Everything Happens as It Does is a fictional rendering of realism and verity. Easy it will be for the reader to recognize the authenticity in Stambolova's characters and the frequently cumbrous exchanges and interactions that color so many of our interpersonal relationships.
Recommended By Jeremy G., Powells.com
Synopses & Reviews
Albena Stambolova's idiosyncratic debut novel,
Everything Happens as It Does, builds from the idea that, as the title suggests, everything happens exactly the way it must. In this case, the seven characters of the novel — from Boris, a young boy who is only at peace when he's around bees, to Philip and Maria and their twins — each play a specific role in the lives of the others, binding them all together into a strange, yet logical, knot. As characters are picked up, explored, and then swept aside, the novel's beguiling structure becomes apparent, forcing the reader to pay attention to the patterns created by this accumulation of events and relationships. This is not a novel of reaching moral high ground; this is not a book about resolving relationships; this is a story whose mysteries are mysteries for a reason.
Written with a precise, succinct tone that calls to mind Camus's The Stranger, Everything Happens as It Does is a captivating and detail-driven novel that explores how depth will never be as immediately accessible as superficiality, and how everything will run its course in the precise manner it was always meant to.
Review
"Stambolova's novel is based on the notion that human existence cannot but move toward an inexorable and irrational order: Everything happens the way it has to happen, because this is the way it happens. The characters in Everything Happens as It Does are created on this exact principle."
Milena Kirova
Synopsis
Albena Stambolova's idiosyncratic novel builds from the idea that everything happens exactly the way it must. In this case, the seven characters of the novel each play a specific role in the lives of the others, binding them all together into a strange, yet logical, knot. Written with a precise, succinct tone that calls to mind Camus's The Stranger.
Synopsis
WINNER OF THE 2013 CONTEMPORARY BULGARIAN WRITERS CONTEST
Albena Stambolova's idiosyncratic debut novel, Everything Happens as It Does, builds from the idea that, as the title suggests, everything happens exactly the way it must. In this case, the seven characters of the novel--from Boris, a young boy who is only at peace when he's around bees, to Philip and Maria and their twins--each play a specific role in the lives of the others, binding them all together into a strange, yet logical, knot. As characters are picked up, explored, and then swept aside, the novel's beguiling structure becomes apparent, forcing the reader to pay attention to the patterns created by this accumulation of events and relationships. This is not a novel of reaching moral high ground; this is not a book about resolving relationships; this is a story whose mysteries are mysteries for a reason.

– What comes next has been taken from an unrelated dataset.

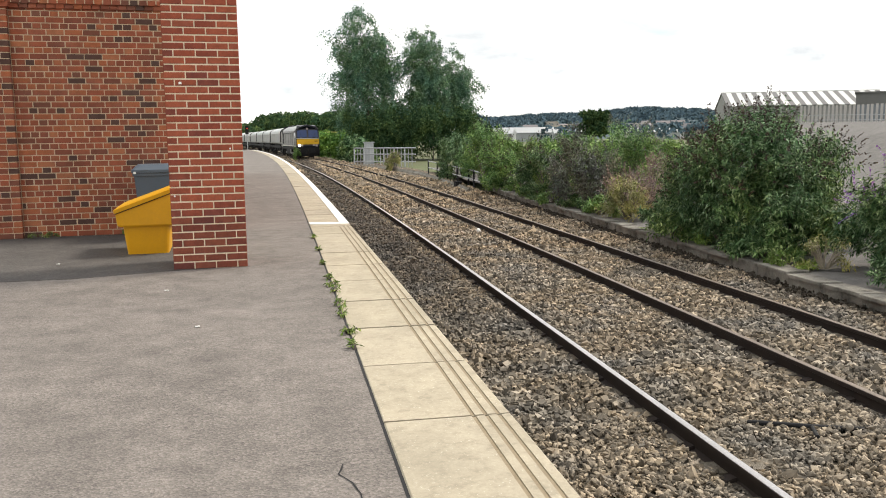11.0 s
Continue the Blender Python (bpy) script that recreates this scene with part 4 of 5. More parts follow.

Written with a precise, succinct tone that calls to mind Camus's The Stranger, Everything Happens as It Does is a captivating and detail-driven novel that explores how depth will never be as immediately accessible as superficiality, and how everything will run its course in the precise manner it was always meant to.
Albena Stambolova is the author of three novels. She has also published a collection of short stories and a psychoanalytical study on Marguerite Duras. She currently lives in Bulgaria, where she works as a psychological and organizational consultant, and is working on a book about fairy tales.
Olga Nikolova completed her PhD at Harvard University, with a dissertation on modern poetry, graphic design, and academic writing. She's been translating the works of Ezra Pound and Gertrude Stein in to Bulgarian.
About the Author
Albena Stambolova is the author of three novels: Everything Happens as It Does, Hop-Hop the Stars, and An Adventure, to Pass the Time. She has also published a collection of short stories, Three Dots, and a psychoanalytical study on Marguerite Duras, Sickness in Death. She currently lives in Bulgaria, where she works as a psychological and organizational consultant, and is working on a book about fairy tales.